Right now, if a non-exempt employee works more than 40 hours in a week (or more than eight hours in one day, in California) you have to pay them time-and-a-half for the extra hours. So if an employee earns $10 an hour and works 45 hours in one week, she receives $400 ($10 x 40) in straight time and $75 ($15 x 5) in overtime pay.

But what if she would prefer to take comp time instead? That is, if she worked 45 hours this week, she'd prefer to work 35 hours next week and take home $800. Right now, in the private sector, this is illegal.

Congress is looking to change this. Comp time has long been allowed by federal employees (because congress always likes to exempt itself from the rules).

Representative Marth Roby (R-AL) introduced the Working Families Flexibility Act of 2017, which allows for comp time in the private sector, but with a couple of twists.

1. Employer and employee have to agree.

The boss doesn't get to unilaterally decide to stop paying overtime and offer comp time instead. Both have to agree, or else it defaults to overtime pay.

2. Comp time, like overtime pay, is at 1.5 times.

So if your employee works 45 hours this week, she's entitled to 7.5 hours of comp time.

Employment attorney Robin E. Shea thinks employees might love these changes. I think she's right. Here's how she sees some of the technical aspects of this proposed change:

Generally. If both the employer and the employee agree (more on this in a minute), or if it's provided in a collective bargaining agreement, the employer can provide "comp time" hours at the rate of one and a half hours for every hour of overtime the employee works. For example, if I work 45 hours this week, instead of five hours of overtime pay, I would get 7.5 hours of comp time put in my bank (5 overtime hours times 1.5 = 7.5 hours).

Use of comp time. If an employee asks to use his or her accrued comp time, the employer must grant the request "within a reasonable period" after the request, as long as doing so will not "unduly disrupt the operations of the employer."

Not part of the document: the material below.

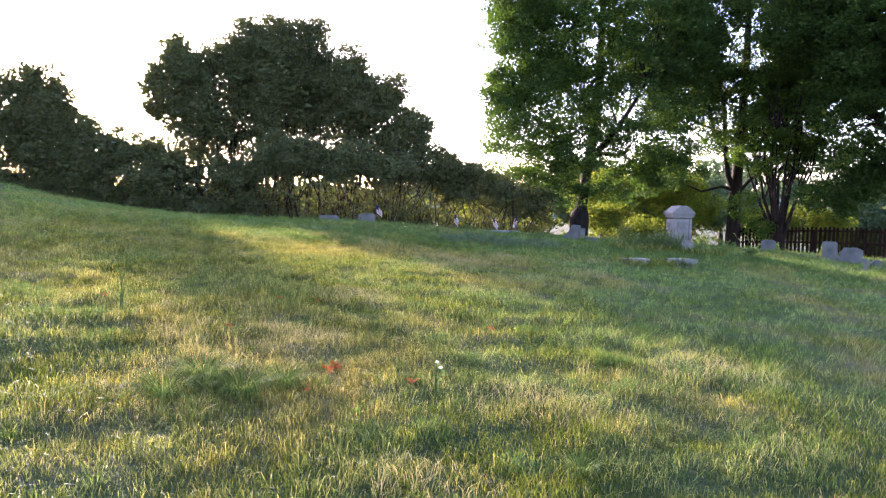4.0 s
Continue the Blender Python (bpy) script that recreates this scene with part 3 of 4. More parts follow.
tree("crape_tree", 17.0, 36.3, "vase-shaped tree with many bare stems from one stump",
     ([(0, 0, -0.3), (0, 0, 0.2), (0, 0, 0.7), (0.02, 0, 1.3)], [0.44, 0.36, 0.34, 0.36]), stems,
     [(0, 0, 6.6, 2.8, 2.4, 1.6), (0.2, 0, 8.4, 2.4, 2.2, 1.2), (-1.6, -0.3, 5.0, 1.2, 1.0, 0.8), (2.0, -0.2, 5.2, 1.2, 1.0, 0.9), (0.4, 0.2, 4.6, 1.2, 1.0, 0.6), (-1.9, -0.5, 2.6, 0.7, 0.7, 0.8), (-1.3, -0.6, 1.6, 0.6, 0.5, 0.5)], M_LEAF, 470, 76, 0.062, 0.45, 41, core=60)
# the great spreading tree before the house
tree("oak_tree", 19.9, 30.6, "great dark spreading tree with reddish torn bark",
     ([(0, 0, -0.3), (0, 0, 0.25), (0.0, 0, 1.2), (0.03, 0, 2.8), (0.1, 0, 4.5), (0.3, -0.2, 8), (0.4, -0.3, 12)], [0.58, 0.48, 0.43, 0.40, 0.36, 0.24, 0.08]),
     [([(0, 0, 3.6), (1.6, -2.2, 5.2), (2.8, -4.6, 6.0), (3.0, -5.9, 5.6)], [0.22, 0.16, 0.1, 0.04]), ([(0, 0, 4.0), (-1.4, 0.6, 6), (-2.4, 1.2, 8.5)], [0.2, 0.13, 0.05]),
      ([(0.1, 0, 5), (2.6, -0.6, 8), (4.2, -1.4, 11)], [0.2, 0.13, 0.05]), ([(0.1, -0.1, 5), (0.2, -3.2, 8), (0.2, -5.4, 10.5)], [0.2, 0.13, 0.05]), ([(0, 0, 3.4), (0.3, -1.6, 4.0), (0.8, -3.6, 3.6)], [0.12, 0.08, 0.03]),
      ([(0.1, 0, 4.4), (3.0, -2.0, 5.8), (5.4, -3.3, 5.8), (6.5, -3.9, 4.6)], [0.18, 0.11, 0.06, 0.02]), ([(2.4, -4.0, 5.8), (2.9, -4.8, 4.0), (2.9, -5.0, 2.2)], [0.07, 0.04, 0.015]), ([(0, 0, 3.5), (-1.2, 1.2, 3.7), (-2.6, 2.4, 3.1)], [0.12, 0.07, 0.02])],
     [(0.4, -1.0, 9.5, 5.0, 5.6, 4.6), (0.4, -0.8, 14.5, 4.6, 4.8, 3.4), (-2.0, 1.8, 10, 2.6, 2.8, 3.8), (-3.6, 2.6, 11.5, 2.6, 2.8, 3.2), (1.8, -4.2, 7.4, 3.2, 3.2, 3.3), (-1.4, 1.2, 6.4, 2.4, 2.4, 2.6), (3.4, -5.4, 5.8, 1.8, 1.8, 2.0), (5.2, -3.2, 6.6, 1.6, 1.6, 1.8), (6.4, -3.8, 4.6, 0.8, 0.8, 1.4), (4.2, -2.5, 9.0, 2.2, 2.2, 2.2), (0.2, -1.8, 4.6, 2.2, 2.6, 1.5), (2.2, -4.2, 3.9, 1.6, 1.8, 1.0), (-1.4, 1.6, 4.2, 1.8, 1.7, 1.1), (-1.9, 1.9, 3.1, 1.3, 1.3, 0.8), (-2.7, 2.5, 2.9, 1.0, 1.0, 0.7), (1.5, -2.1, 3.6, 1.3, 1.4, 0.7), (3.0, -4.8, 3.3, 1.3, 1.4, 0.9), (4.3, -3.4, 4.4, 1.3, 1.3, 0.9), (1.6, -1.0, 3.5, 1.3, 1.2, 0.6), (2.9, -1.8, 3.4, 1.3, 1.2, 0.7), (3.9, -2.4, 3.3, 1.1, 1.1, 0.7), (-2.9, 2.6, 2.7, 0.9, 0.9, 0.6), (-2.0, 1.8, 2.5, 1.0, 1.0, 0.5), (-0.9, 0.5, 3.3, 1.0, 1.0, 0.6), (2.6, -3.2, 3.0, 1.3, 1.3, 0.6), (3.9, -4.6, 2.9, 1.1, 1.1, 0.6)],
     M_MAPLE, 2750, 98, 0.068, 0.6, 43, None, (M_LEAF, [(2.7, -4.9, 1.75, 0.8, 0.7, 0.4), (2.8, -4.9, 2.5, 0.5, 0.5, 0.5)], 40, 24, 0.3), core=1000)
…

Limits, payouts. The limit on accrued comp time is 160 hours per year. Any comp time not taken by the end of the calendar year (or another year designated by the employer) would be paid out at the employee's regular rate when the comp time was accrued or at the employee's current regular rate, whichever is higher. The payout would have to be made no later than 31 days after the end of the "comp time year." If employment terminates voluntarily or involuntarily, the employer is required to pay out all accrued comp time to the employee.

Changes of plan. If the employer gives 30 days' notice to the employee, it can pay out any accrued comp time that exceeds 80 hours for the year. The employer can discontinue comp time whenever it wants by providing 30 days' notice to the employees.

This seems like a win for both employers and employees. The employee and manager must agree before the work is performed and the employee must have worked at least 1000 hours before they are eligible for comp time, so the employer and employee have an established relationship. If an employee quits or is fired with time left in her bank, it's payable upon termination.

Flexibility is always high on the list of things employees want--especially female employees--and this kind of situation gives it to them. Right now, exempt employees have more opportunities for flexibility than hourly paid employees, but this bill could change that. It seems like a great deal for all concerned.